Game Day: The RPG Bucket List

While researching a column for Knights of the Dinner Table I came across a small meme called “The RPG Bucket List”. Regular bucket lists are the things that people want to do before they die; and RPG bucket list is the list of games people want to play before they expire.

Here are all the bucket lists I found:

They got me thinking about my own bucket list, which is a mix of RPGs and campaign settings for those RPGs.

Play a short Amber Diceless campaign

The Amber Diceless RPG is a thing of legend: a diceless role-playing game (shock! horror! curiosity?) that successfully recreates the scheming, fantastic world of Roger Zelazny’s Amber.

I bought my copy, and its sequel, Shadow Knight, back in the 1990s and they’ve been on my game shelf, read but never played, ever since. I’d love to run a short campaign (6-8 sessions) using the original Amber Diceless rules, which fit best with the style of the first five books in the series. Why a short campaign rather than a one shot? I think you need that long to really get into your character and grok the rule set; I doubt a single game would be enough.

Play Eclipse Phase

I have to admit I haven’t read any of the rules for this post human, hard sf role-playing game but I love the background of terraforming, rogue artificial intelligence, nanotechnology, and digital souls. I have the PDF for the game, and the hard copy’s been on my Amazon wish list for a few years now.

Play Dogs in the Vineyard

When you think indie games, you probably think Spirit of the Century and Dogs in the Vineyard. Dogs is about Mormon gunslingers who travel the west establishing order, meting out justice, and discovering corruption. It’s said to be a very intense RPG, and after reading through the rules I can see why. I’d be interested in trying this as a convention one-shot.

Try GURPS

GURPS is one of those games that I’ve heard people talk about for years, but never played. My own gaming circles were focused largely on D&D and its variants. We never ventured in to the GURPS branch of gaming geekdom.

I’ve got the two Basic Set rule books — Characters and Campaign thinking that my gaming group might need a generic rule set some day. We did … but those rules turned out to be Savage Worlds.

GURPS remains on my bookshelf in the hopes that one of these days I’ll get to play it.

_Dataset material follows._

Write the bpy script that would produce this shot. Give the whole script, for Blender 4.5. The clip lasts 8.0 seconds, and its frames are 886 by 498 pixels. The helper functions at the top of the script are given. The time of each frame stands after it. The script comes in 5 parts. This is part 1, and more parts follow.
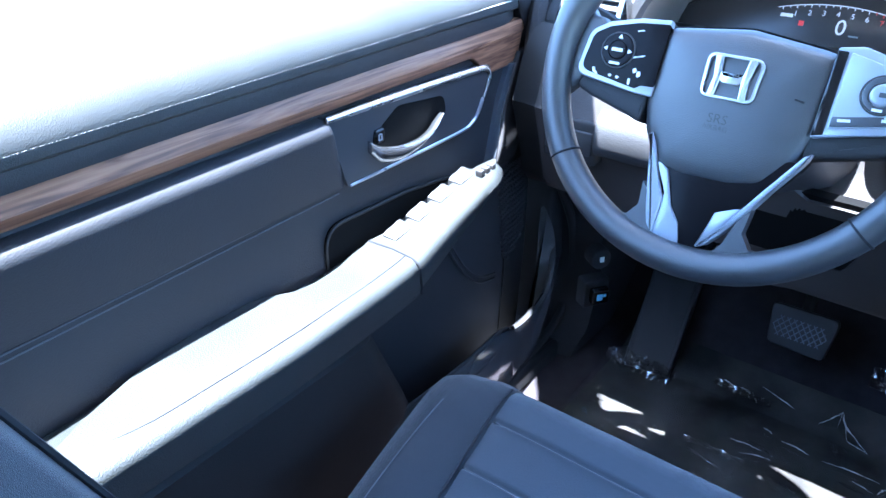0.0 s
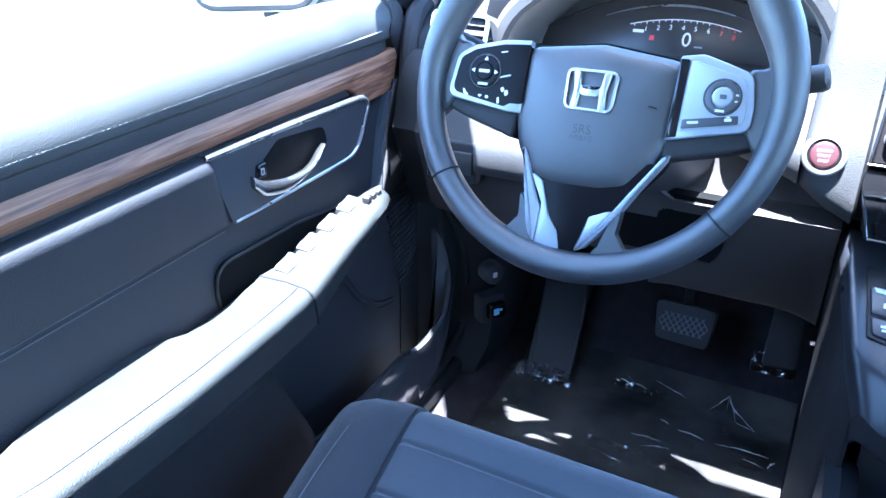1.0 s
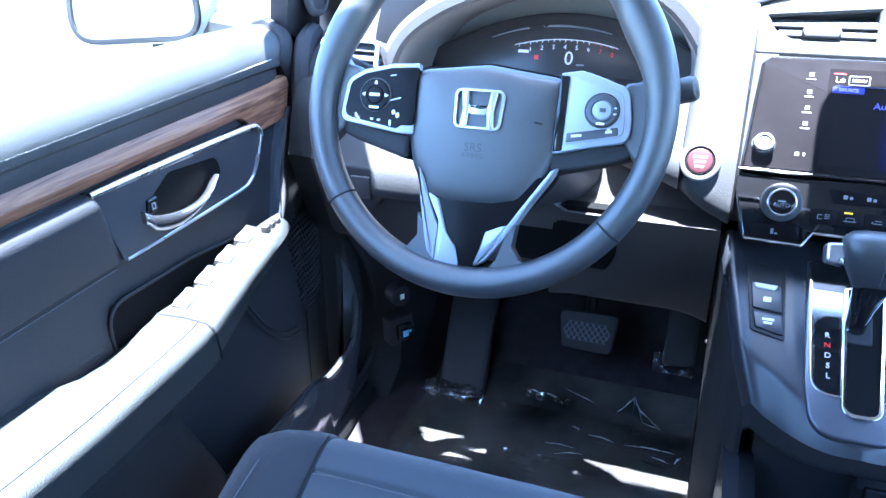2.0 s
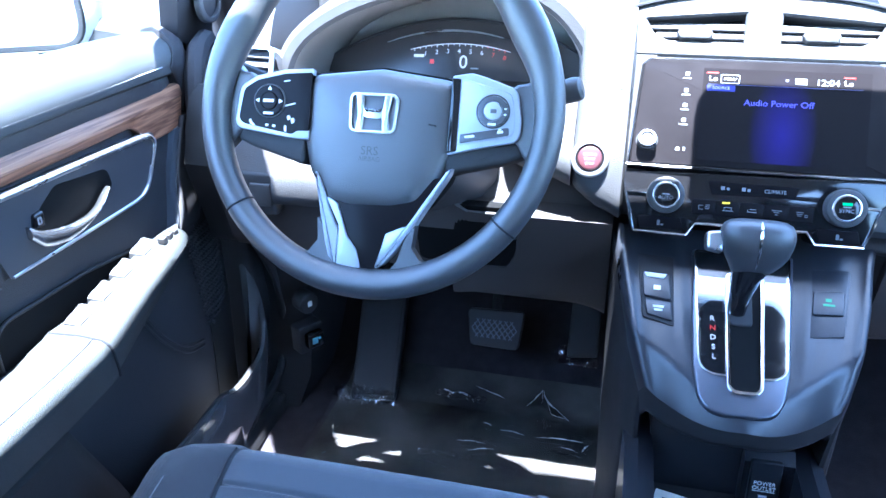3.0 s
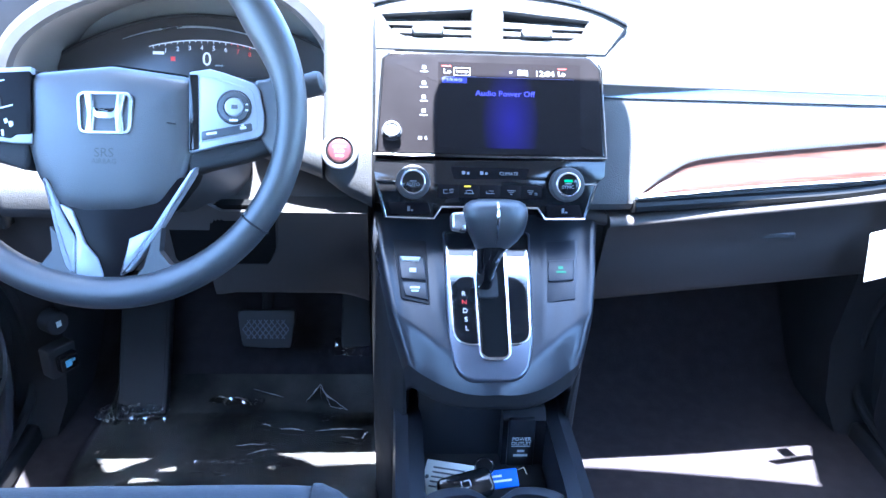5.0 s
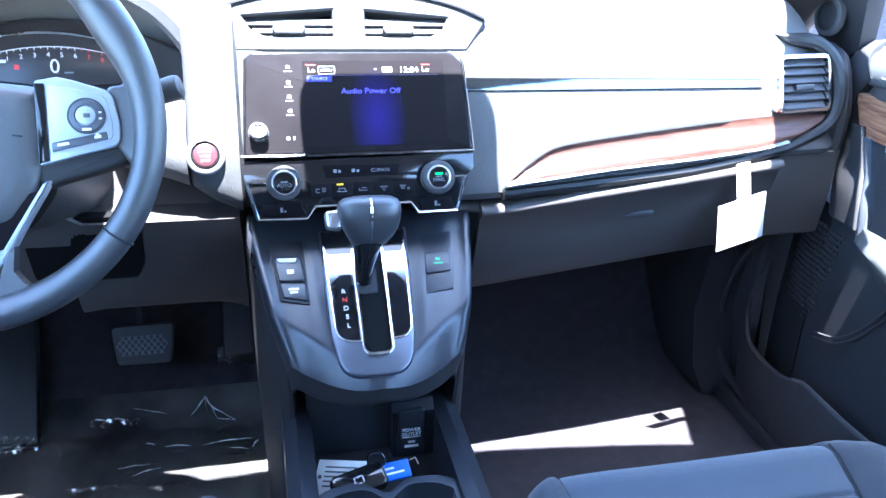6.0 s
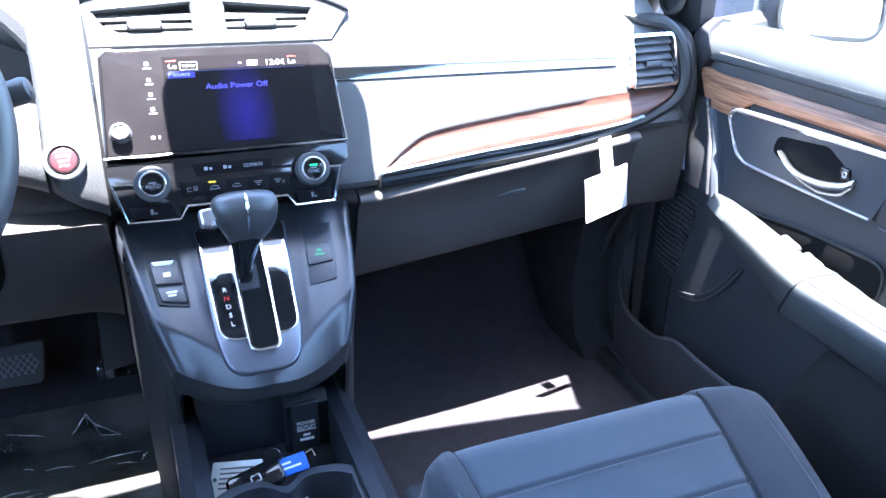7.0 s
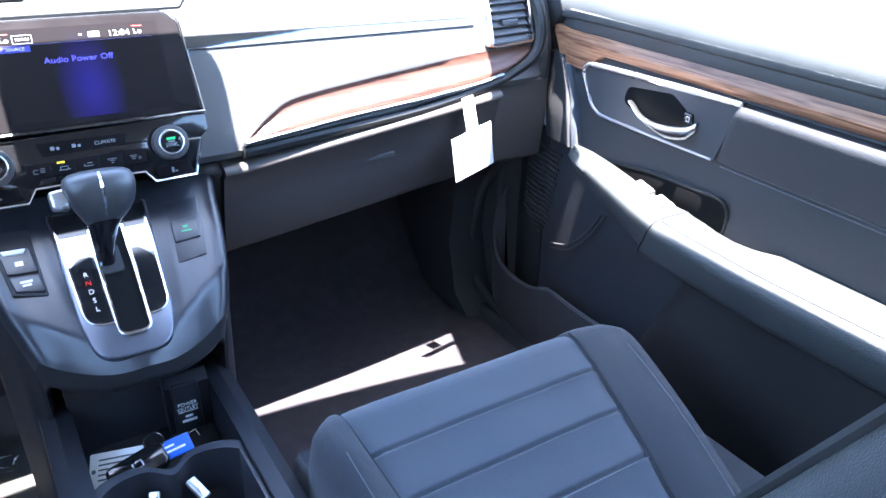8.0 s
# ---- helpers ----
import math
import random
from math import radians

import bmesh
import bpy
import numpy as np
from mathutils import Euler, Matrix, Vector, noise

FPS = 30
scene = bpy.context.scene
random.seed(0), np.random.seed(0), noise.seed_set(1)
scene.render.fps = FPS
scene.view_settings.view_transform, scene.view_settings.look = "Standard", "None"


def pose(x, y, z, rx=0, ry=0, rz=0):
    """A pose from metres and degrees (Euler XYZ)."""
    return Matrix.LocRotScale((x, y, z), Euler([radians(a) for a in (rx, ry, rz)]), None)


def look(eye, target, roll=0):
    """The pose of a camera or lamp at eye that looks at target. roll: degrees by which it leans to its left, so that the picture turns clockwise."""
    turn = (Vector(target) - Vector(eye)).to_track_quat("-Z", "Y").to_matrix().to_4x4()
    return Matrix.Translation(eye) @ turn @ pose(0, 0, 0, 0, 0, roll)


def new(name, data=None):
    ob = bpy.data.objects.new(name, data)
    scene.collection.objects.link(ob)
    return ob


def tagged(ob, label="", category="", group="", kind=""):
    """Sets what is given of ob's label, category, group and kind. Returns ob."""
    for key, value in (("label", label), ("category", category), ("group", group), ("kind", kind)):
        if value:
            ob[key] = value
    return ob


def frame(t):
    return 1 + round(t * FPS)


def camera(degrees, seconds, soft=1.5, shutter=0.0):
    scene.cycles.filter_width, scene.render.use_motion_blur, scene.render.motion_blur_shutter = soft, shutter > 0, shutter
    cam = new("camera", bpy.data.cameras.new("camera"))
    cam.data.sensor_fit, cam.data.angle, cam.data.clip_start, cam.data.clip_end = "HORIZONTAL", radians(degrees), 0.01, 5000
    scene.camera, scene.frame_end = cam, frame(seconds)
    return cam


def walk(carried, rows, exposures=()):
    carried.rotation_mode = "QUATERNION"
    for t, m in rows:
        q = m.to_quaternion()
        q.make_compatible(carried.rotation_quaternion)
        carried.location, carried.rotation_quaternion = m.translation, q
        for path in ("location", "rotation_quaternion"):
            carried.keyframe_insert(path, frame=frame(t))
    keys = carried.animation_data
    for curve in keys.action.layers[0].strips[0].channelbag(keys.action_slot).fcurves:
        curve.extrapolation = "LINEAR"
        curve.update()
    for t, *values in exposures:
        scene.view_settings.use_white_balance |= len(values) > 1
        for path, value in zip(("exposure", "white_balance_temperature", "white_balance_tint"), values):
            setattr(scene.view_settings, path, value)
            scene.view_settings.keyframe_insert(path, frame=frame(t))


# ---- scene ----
cam = camera(61.0, 8.0)
PATH = [
    (0, (-0.195, 0.009, 0.843), (-1.25, 1.383, -0.156), 0.1),
    (0.5, (-0.184, 0.005, 0.84), (-1.142, 1.473, -0.124), -0.8),
    (1, (-0.176, 0.001, 0.842), (-1.033, 1.551, -0.087), -1.1),
    (1.5, (-0.171, 0.0, 0.841), (-0.924, 1.622, -0.055), -1.3),
    (3, (-0.148, -0.007, 0.841), (-0.584, 1.742, -0.024), -0.6),
    (3.5, (-0.143, -0.013, 0.843), (-0.446, 1.764, -0.022), 0.1),
    (4, (-0.137, -0.018, 0.844), (-0.302, 1.778, -0.021), 1.0),
    (4.5, (-0.127, -0.021, 0.841), (-0.144, 1.783, -0.021), 2.0),
    (6, (-0.108, -0.035, 0.844), (0.323, 1.721, -0.01), 2.6),
    (6.5, (-0.106, -0.043, 0.846), (0.468, 1.67, -0.011), 2.5),
    (7, (-0.105, -0.051, 0.844), (0.609, 1.605, -0.019), 2.3),
    (7.5, (-0.098, -0.063, 0.84), (0.75, 1.518, -0.045), 2.3),
    (8, (-0.098, -0.07, 0.836), (0.875, 1.417, -0.081), 2.2),
]
EXPOSURES = [(0.0, 4.05, 5050, 11), (3.0, 4.42, 5050, 11), (4.5, 4.48, 5080, 12), (6.5, 4.50, 5500, 13), (8.0, 4.40, 5900, 15)]
walk(cam, [(t, look(eye, target, roll)) for t, eye, target, roll in PATH], EXPOSURES)

# ---------- light ----------
world = bpy.data.worlds.new("sky")
scene.world = world
world.use_nodes = True
_n = world.node_tree.nodes
_sky = _n.new("ShaderNodeTexSky")
_sky.sky_type = "NISHITA"
_sky.sun_disc = False
_sky.sun_elevation = radians(78.7)
_sky.sun_rotation = radians(180)
_bg = _n["Background"]
_bg.inputs["Strength"].default_value = 0.15
world.node_tree.links.new(_sky.outputs["Color"], _bg.inputs["Color"])

SUN_SLOPE = 0.20                     # how far the sun leans to the rear of the car
sun_data = bpy.data.lights.new("sun", "SUN")
sun_data.energy = 5.0
sun_data.angle = radians(0.53)
sun_data.color = (1.0, 0.95, 0.88)
sun = new("sun", sun_data)
sun.matrix_world = look((-0.02, -SUN_SLOPE, 1.0), (0, 0, 0))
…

Run a Marvel Heroic Roleplaying one-shot

I bought this game because I’m a huge Marvel fan, and I enjoyed Margaret Weis Productions other Cortex-powered games. Plus they’d published a bunch of cool-looking sourcebooks covering Civil War and the Annihilation storyline.

And then they cancelled the line, apparently because the line was too expensive. I’ve made it about halfway through the book, and I liked what I read, particularly the different rules for characters working alone, as part of a duo, or as a team. It’s high on my list of games to play (or perhaps run) at a convention.

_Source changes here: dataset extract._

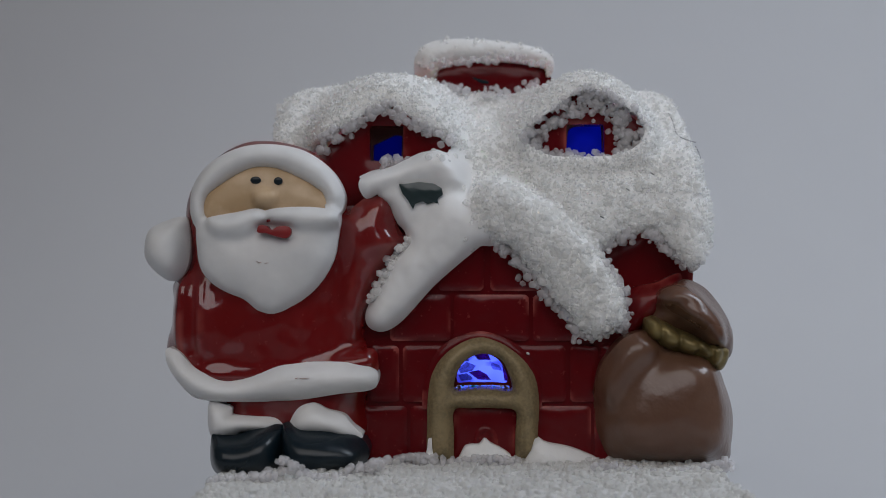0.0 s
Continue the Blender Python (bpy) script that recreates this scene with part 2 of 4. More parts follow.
def relief(loops, edge, rise, back, width, step=1.0, lumps=0.0, lump_size=6.0, seed=1):
    """Solid with an outline in the x-z plane (millimetres): its front stands at depth edge along the outline and swells
    towards the viewer by rise over the given width; it goes back to depth back. edge is a depth, or (z0, y0, z1, y1) for a slope."""
    if not isinstance(loops, list):
        loops = [loops]
    allp = np.concatenate(loops)
    lo, hi = allp.min(0) - step, allp.max(0) + step
    nx, nz = int((hi[0] - lo[0]) / step) + 2, int((hi[1] - lo[1]) / step) + 2
    gx, gz = np.meshgrid(lo[0] + np.arange(nx) * step, lo[1] + np.arange(nz) * step, indexing="ij")
    nodes = np.stack([gx.ravel(), gz.ravel()], 1)
    centres = nodes.reshape(nx, nz, 2)[:-1, :-1].reshape(-1, 2) + step / 2
    keep = (field(centres, loops)[0] > 0).reshape(nx - 1, nz - 1)
    pad = np.zeros((nx + 1, nz + 1), bool)
    pad[1:-1, 1:-1] = keep
    around = [pad[:-1, :-1], pad[1:, :-1], pad[:-1, 1:], pad[1:, 1:]]
    used = np.any(around, 0).ravel()
    rim = used & ~np.all(around, 0).ravel()
    near = field(nodes[rim], loops)[1]
    pts = nodes.copy()
    pts[rim] = near
    g = pts.reshape(nx, nz, 2)
    inner = (used & ~rim).reshape(nx, nz)
    for _ in range(3):
        avg = g.copy()
        avg[1:-1, 1:-1] = (g[2:, 1:-1] + g[:-2, 1:-1] + g[1:-1, 2:] + g[1:-1, :-2]) / 4
        g = np.where(inner[..., None], 0.5 * g + 0.5 * avg, g)
    pts = g.reshape(-1, 2)
    ids = np.full(nx * nz, -1)
    ids[used] = np.arange(used.sum())
    pts = pts[used]
    d = np.maximum(field(pts, loops)[0], 0)
    d[rim[used]] = 0
    t = np.clip(d / width, 0, 1)
    y0 = np.full(len(pts), edge, float) if not isinstance(edge, tuple) else \
        edge[1] + (pts[:, 1] - edge[0]) * (edge[3] - edge[1]) / (edge[2] - edge[0])
    full = np.zeros(nx * nz)
    full[used] = rise * np.sqrt(1 - (1 - t) ** 2)
    full = full.reshape(nx, nz)
    for _ in range(6):
        avg = full.copy()
        avg[1:-1, 1:-1] = (full[2:, 1:-1] + full[:-2, 1:-1] + full[1:-1, 2:] + full[1:-1, :-2]) / 4
        full = np.where(inner, 0.4 * full + 0.6 * avg, full)
    y = y0 - full.ravel()[used]
    if lumps:
        y -= np.array([wave(p[0], p[1], lump_size, seed) + 0.5 * wave(p[0], p[1], lump_size * 0.4, seed + 3) for p in pts]) * lumps * np.minimum(1, d / 1.5)
    front = np.stack([pts[:, 0], y, pts[:, 1]], 1)
    ci, cj = np.nonzero(keep)
    k = lambda i, j: ids[i * nz + j]
    quads = np.stack([k(ci, cj), k(ci + 1, cj), k(ci + 1, cj + 1), k(ci, cj + 1)], 1)
    n = len(front)
    rear = front.copy()
    rear[:, 1] = back if not isinstance(back, tuple) else back[1] + (pts[:, 1] - back[0]) * (back[3] - back[1]) / (back[2] - back[0])
    edges = {}
    for q in quads.tolist():
        for a, b in zip(q, q[1:] + q[:1]):
            if (b, a) in edges:
                del edges[(b, a)]
            else:
                edges[(a, b)] = 1
    faces = quads.tolist() + [(q[3] + n, q[2] + n, q[1] + n, q[0] + n) for q in quads.tolist()]
    verts = np.concatenate([front, rear, front, rear])
    faces += [(b + 2 * n, a + 2 * n, a + 3 * n, b + 3 * n) for a, b in edges]
    return verts, faces, front[quads].mean(1)


def blanket(pieces, step=0.9, holes=(), roll=(1.2, 2.5), blend=1.5, soft=5, thick=6.0, back=None, lumps=0.0, lump_size=6.0, seed=1):
    """One continuous skin over several swellings (outline, edge depth, rise, width) that flow into one another;
    holes go through it and their rims roll back. Gives the solid and the swelling that each face belongs to."""
    allp = np.concatenate([p[0] for p in pieces])
    lo, hi = allp.min(0) - step, allp.max(0) + step
    nx, nz = int((hi[0] - lo[0]) / step) + 2, int((hi[1] - lo[1]) / step) + 2
    gx, gz = np.meshgrid(lo[0] + np.arange(nx) * step, lo[1] + np.arange(nz) * step, indexing="ij")
    nodes = np.stack([gx.ravel(), gz.ravel()], 1)

    def survey(p):
        ds, ns = zip(*[field(p, [q[0]]) for q in pieces])
        ds = np.array(ds)
        top = ds.argmax(0)
        d, near = ds.max(0), np.array(ns)[top, np.arange(len(p))]
        gap = np.full(len(p), 1e6)
        for h in holes:
            dh, nh = field(p, [h])
            gap = np.minimum(gap, -dh)
            m = -dh < d
            d, near = np.where(m, -dh, d), np.where(m[:, None], nh, near)
        return ds, d, near, gap

    centres = nodes.reshape(nx, nz, 2)[:-1, :-1].reshape(-1, 2) + step / 2
    keep = (survey(centres)[1] > 0).reshape(nx - 1, nz - 1)
    pad = np.zeros((nx + 1, nz + 1), bool)
    pad[1:-1, 1:-1] = keep
    around = [pad[:-1, :-1], pad[1:, :-1], pad[:-1, 1:], pad[1:, 1:]]
    used = np.any(around, 0).ravel()
    rim = used & ~np.all(around, 0).ravel()
    nodes[rim] = survey(nodes[rim])[2]
    inner = (used & ~rim).reshape(nx, nz)

    def settle(g, rounds, amount):
        for _ in range(rounds):
            avg = g.copy()
            avg[1:-1, 1:-1] = (g[2:, 1:-1] + g[:-2, 1:-1] + g[1:-1, 2:] + g[1:-1, :-2]) / 4
            g = np.where(inner.reshape(inner.shape + (1,) * (g.ndim - 2)), (1 - amount) * g + amount * avg, g)
        return g

    pts = settle(nodes.reshape(nx, nz, 2), 3, 0.5).reshape(-1, 2)[used]
    ds, d, _, gap = survey(pts)
    ys = []
    for (loop, edge, rise, width), di in zip(pieces, ds):
        t = np.clip(di / width, 0, 1)
        y0 = edge if not isinstance(edge, tuple) else edge[1] + (pts[:, 1] - edge[0]) * (edge[3] - edge[1]) / (edge[2] - edge[0])
        ys.append(y0 - rise * np.sqrt(1 - (1 - t) ** 2) + 4 * np.maximum(0, -di))
    ys = np.array(ys)
    low, owner = ys.min(0), ys.argmin(0)
    y = low - blend * np.log(np.exp(-(ys - low) / blend).sum(0))
    t = np.clip(gap / roll[1], 0, 1)
    y += roll[0] * (1 - np.sqrt(1 - (1 - t) ** 2))
    full = np.zeros(nx * nz)
    full[used] = y
    y = settle(full.reshape(nx, nz), soft, 0.6).ravel()[used]
    if lumps:
        y -= np.array([wave(p[0], p[1], lump_size, seed) + 0.5 * wave(p[0], p[1], lump_size * 0.4, seed + 3) for p in pts]) * lumps * np.clip(d / 1.5, 0, 1)
    ids = np.full(nx * nz, -1)
    ids[used] = np.arange(used.sum())
    front = np.stack([pts[:, 0], y, pts[:, 1]], 1)
    rear = front.copy()
    rear[:, 1] = y + thick if back is None else back
    ci, cj = np.nonzero(keep)
    k = lambda i, j: ids[i * nz + j]
    quads = np.stack([k(ci, cj), k(ci + 1, cj), k(ci + 1, cj + 1), k(ci, cj + 1)], 1)
    n = len(front)
    edges = {}
    for q in quads.tolist():
        for a, b in zip(q, q[1:] + q[:1]):
            if (b, a) in edges:
                del edges[(b, a)]
            else:
                edges[(a, b)] = 1
    faces = quads.tolist() + (quads[:, ::-1] + n).tolist() + [(b + 2 * n, a + 2 * n, a + 3 * n, b + 3 * n) for a, b in edges]
    belongs = owner[quads[:, 0]].tolist() * 2 + [int(owner[a]) for a, b in edges]
    return (np.concatenate([front, rear, front, rear]), faces, front[quads].mean(1)), belongs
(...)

Run a Superheroes Campaign

I loved my gaming group’s Mutants & Masterminds-powered Infinity Storm campaign, even though it only lasted six episodes. I’d like to take what I learned from that game (namely, start with lower-level characters) and then create a new campaign that mashes up the Freedom City Campaign Setting with the Savage Worlds Superhero Companion.

Run a Fate game

I’ve played in several Fate games in the form of Spirit of the Century, and had a blast every time. I’d like to try my hand at running it, and purchased the Fate Core rulebook at GenCon specifically for that purpose.

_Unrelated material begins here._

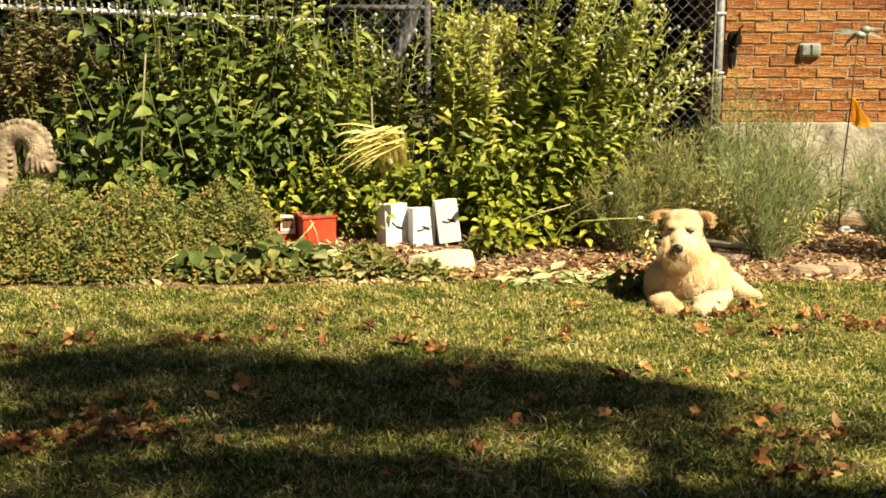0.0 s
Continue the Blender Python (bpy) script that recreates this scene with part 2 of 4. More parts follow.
def ground_z(x, y):
    """Height of the soil."""
    t = min(max((y - bed_edge(x)) / 0.7, 0), 1)
    return 0.075 * t * t * (3 - 2 * t)


# ---- ground ----
def build_ground():
    bm = bmesh.new()
    bmesh.ops.create_grid(bm, x_segments=60, y_segments=60, size=150)
    for v in bm.verts:
        v.co.z = -0.004
    tagged(put("ground", bm, M_LAWN), "mown lawn soil with dry patches", "ground", kind="structure")
    bm = bmesh.new()
    nx, ny = 110, 36
    grid = []
    for i in range(nx + 1):
        x = -5.5 + 11 * i / nx
        row = []
        for j in range(ny + 1):
            y = bed_edge(x) - 0.02 + (9.5 - bed_edge(x)) * (j / ny) ** 1.6
            z = ground_z(x, y) + 0.012 * noise.noise((x * 6, y * 6, 0)) * min(1, j / 4) + (0.0 if j else -0.01)
            row.append(bm.verts.new((x, y, z)))
        grid.append(row)
    for a, b in zip(grid, grid[1:]):
        for j in range(ny):
            bm.faces.new((a[j], b[j], b[j + 1], a[j + 1]))
    tagged(put("garden_bed", bm, M_SOIL, smooth=True), "dark mulched garden bed along the fence", "garden bed", kind="structure")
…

Run a Warhammer 40K: Rogue Trader Campaign

I’m not a big Warhammer 40K guy. Sure, I like enjoy a game of Space Hulk as much as the next geek, but the desperate dark world of Warhammer 40K isn’t one I want to spend a lot of time in.

Rogue Trader though … that I could do. The idea of a crew exploring an unknown expanse, putting down crew rebellions, and seeking out (and oppressing/financing/uplifting) strange new civilizations sounds like it could be a hell of a lot of fun. I’d play it grand, imperious, and completely over the top — go big, not bleak.

Run an Online Campaign

Many years ago I tried to run an online Spycraft campaign. It lasted a few weeks and then went down in a cloud of indifference. Someday, when I have more time and a better plan, I’d love to run another online game. I’d likely make it a mix of play-by-post and online sessions on Roll20. It’d probably be something story based, like Fate or diceless, like Amber, rather than a dice-centric game like D&D& or *Savage Worlds. I’d also make it a tight, short adventure rather than a sprawling campaign (or even a normal-length one-shot). I think online games work best if you can keep people engaged, and that might be easier to do if everyone knows the whole thing will be over in 2 or 3 weeks.